I've never pretended to be someone who just loves kids. When I would wistfully dream about falling in love and getting married, having children was something I forcefully pushed out of the picture. I'm an only child and never did much babysitting. I'm used to teaching undergrads. Furthermore, the very idea of this mysterious thing that was going to happen to my body and that I would only learn about several weeks after it started, along with the upheaval that it would bring to my personal and work life (and I loved my job and had no desire to be home full-time), well --to be brutally and shamelessly honest-- all this was something I dreaded, not something I looked forward to. (I guess I should add that I come from a very traditional background, where the idea of being a working mom was treated like an aberration. I did manage to work part-time once my kids were in grade school and then to increase my hours over the years until I was full time again.)
Add to this the problems I had sustaining a pregnancy --5 attempts in order to have 2 kids-- and then the wonderful c-section experiences. (NOT!!!!) It's no exaggeration to say that I felt I was being dragged into motherhood kicking and screaming. If ever there was proof that God works miracles, it's the fact that I have 2 handsome sons who managed to survive their upbringing at the hands of an inept and often impatient mom.

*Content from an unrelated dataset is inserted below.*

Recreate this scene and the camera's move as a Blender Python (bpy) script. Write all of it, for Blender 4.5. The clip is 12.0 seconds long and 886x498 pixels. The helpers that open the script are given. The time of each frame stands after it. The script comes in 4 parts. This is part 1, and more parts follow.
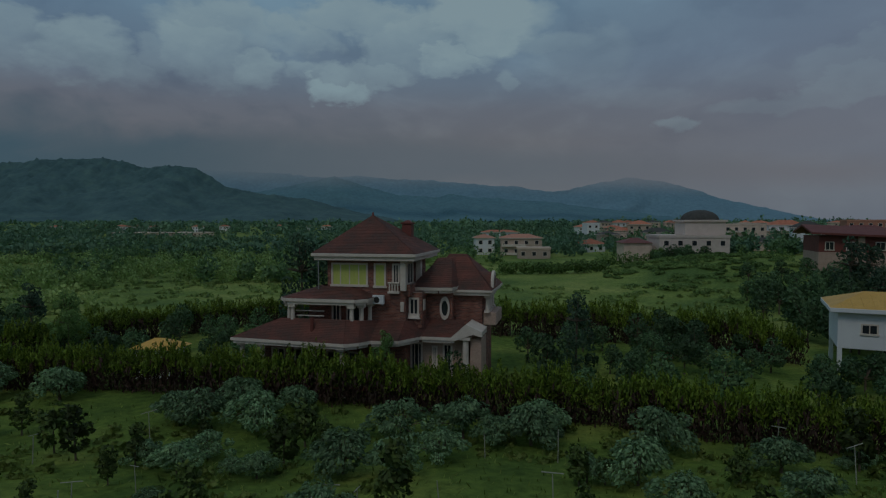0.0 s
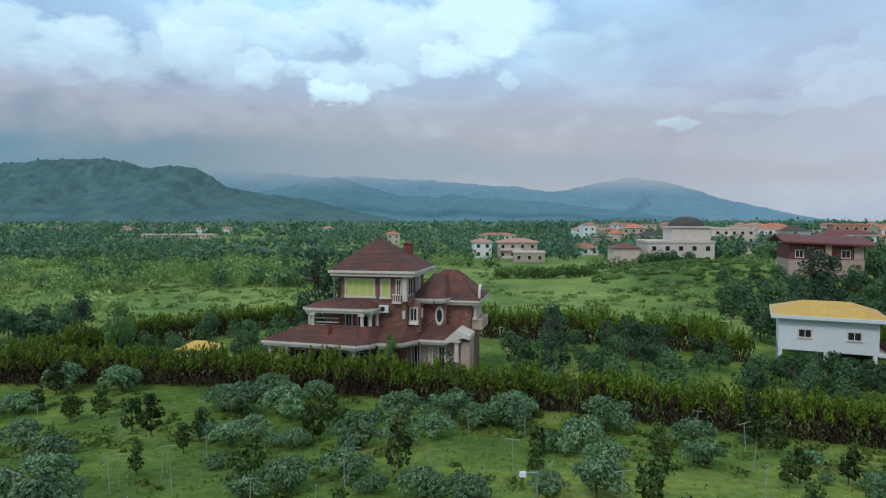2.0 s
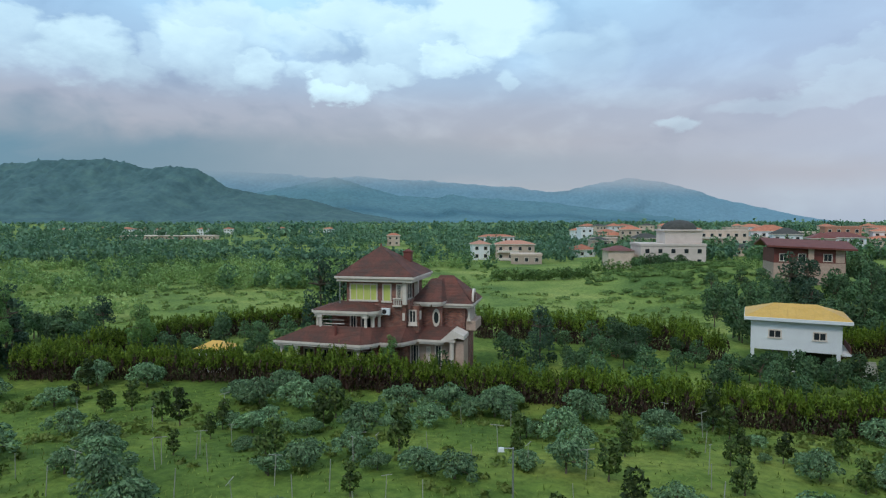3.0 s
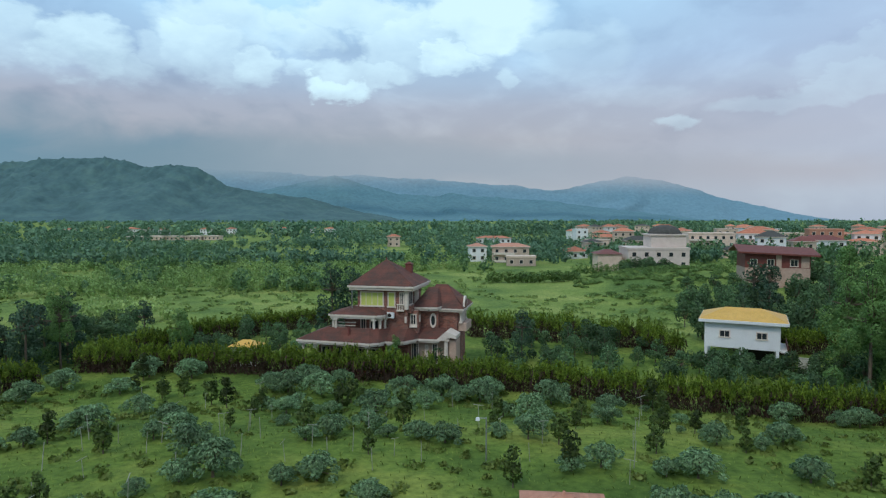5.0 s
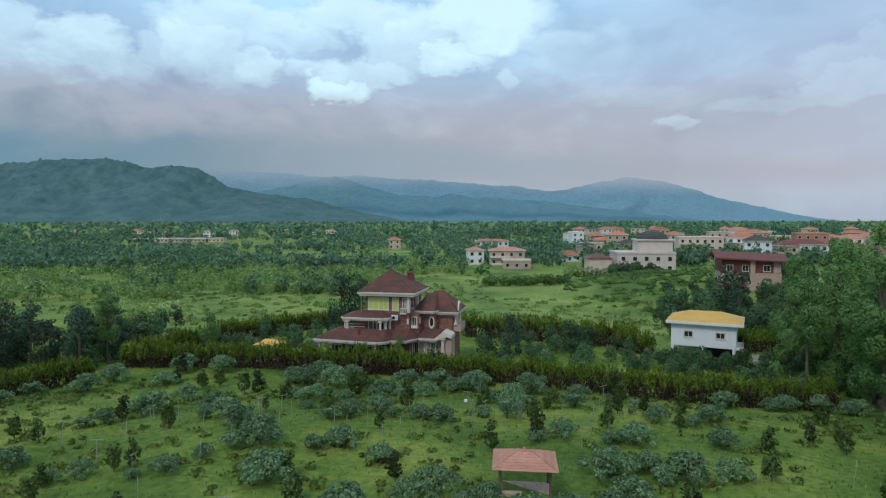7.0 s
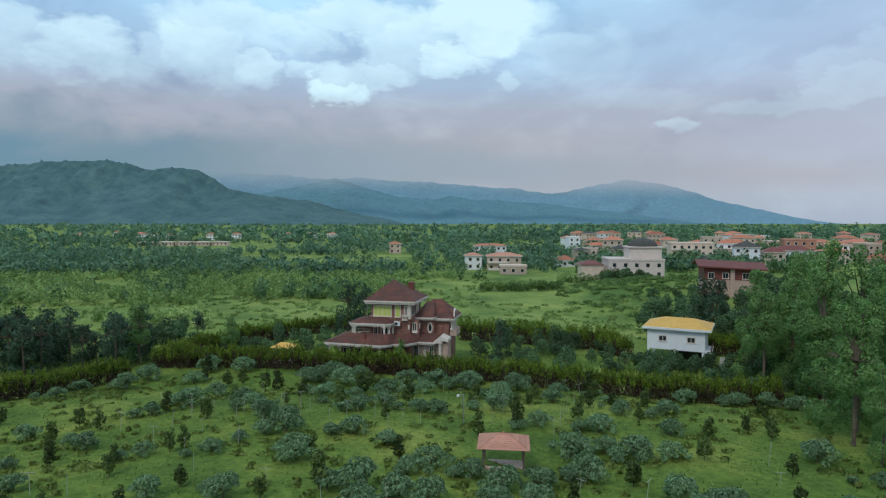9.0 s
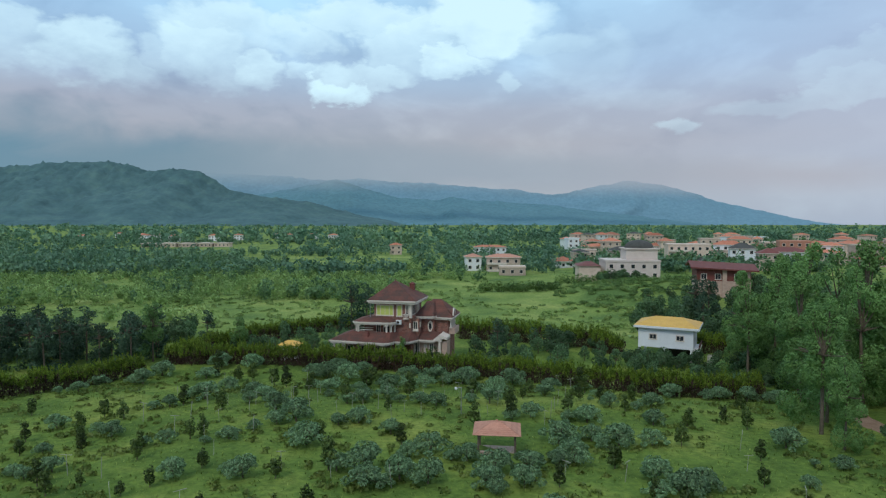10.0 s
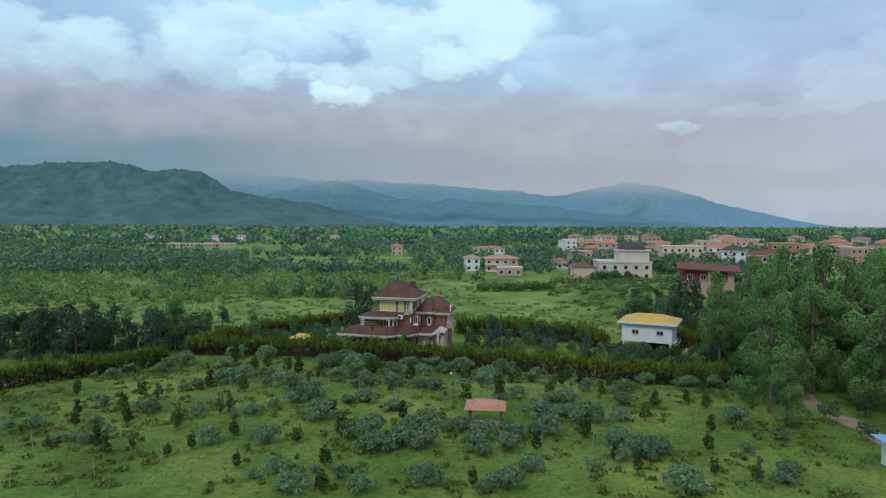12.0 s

But this blog entry is really about the First Day School at our monthly meeting. We follow the practice of having the children sit with their parents for the first 15 minutes or so of meeting for worship, and then the First Day School teachers stand and the children follow them to the schoolhouse, a building located only about 10 yards or so from the meetinghouse.
If raising kids doesn't come naturally to me, baking does. I find baking --and cooking in general-- to be a very relaxing and restorative activity, provided I'm not rushing home from work and rushing to get dinner on the table. So, for the last couple of years or so, I've been in the habit of throwing some muffins or banana bread or something into the oven on Saturday evenings either just before or just after making dinner. Usually I use a mix and usually I doctor it up a bit, adding whole wheat flour, vanilla yogurt, and whatever else strikes my fancy. There's a full kitchen in our social room, and I place my baked goods on the counter there before entering the space reserved for meeting for worship.
I have to say that I've gotten very accustomed --and very fond-- of hearing our Young Friends outside as they leave First Day School running, skipping, and chattering, and re-enter the meetinghouse. They head straight for the muffins, of course, and I take great pleasure in imagining the kids devouring the muffins in the social room while meeting for worship is winding down.
One of the reasons I doctor up the muffin mixes is to stretch them so that there will be enough for the kids and also for the grown-ups after meeting for worship. We have a small meeting, and about 2 1/2 dozen muffins suffice so that everyone will get one.
But I've noticed that there has been no chatter to listen for the last couple of weeks. And last week there were more than a dozen muffins left over. That's when it hit me that our little monthly meeting is in trouble.
It seems that the usual complement of children never made it back after the summer. Some moms come with babies, and our generous clerk takes them down to First Day School and plays with them in a corner so that the moms can enjoy silent worship. Some weeks a few grade-school-aged kids are there, other times one of the high schoolers shows up. Howerver, it seems that several families have just never returned to our community.
I also happen to be the chair of the Financial Stewardship Committee. Where, I wonder, did Friends ever come up with such a committee name??? We meet every fall along with our faithful treasurer to devise the coming year's budget. We make the proposal at Meeting for Business in September or October and we ask committee chairs to submit their requests for funding. Then we send out what we call a "covenant letter" to members and regular attenders, asking them to pledge their contributions for the coming year, to be paid in a lump sum or quarterly or monthly, as they like.
The intangibles like a lack of children's chatter are beginning to coincide with a smaller number of pledges each year. The amount of money we've collected this year is falling short of our expenses.
Last month we made a presentation on the budget and --thanks to the wonders of Excel-- did a pie chart of where our 2008 expenses went. (We don't have final figures for 2009 yet, of course). Hard to argue with numbers. About 60% of the budget went to upkeep of the 19th-century meeting house and more than 30% to meet our financial obligations to Quartely and Yearly Meeting.
Only 1% of our 2008 budget was spent on activities of a directly spiritually nurturing nature.
As a matter of fact, last year we were able to assign very little funds to Worship & Ministry and First Day School. These two entities have been operating on a shoe string.
Tomorrow we'll hand out covenant letters and pledge forms for the 2010 financial year.
Sure hope I hear some chatter...because, frankly, I'm worried.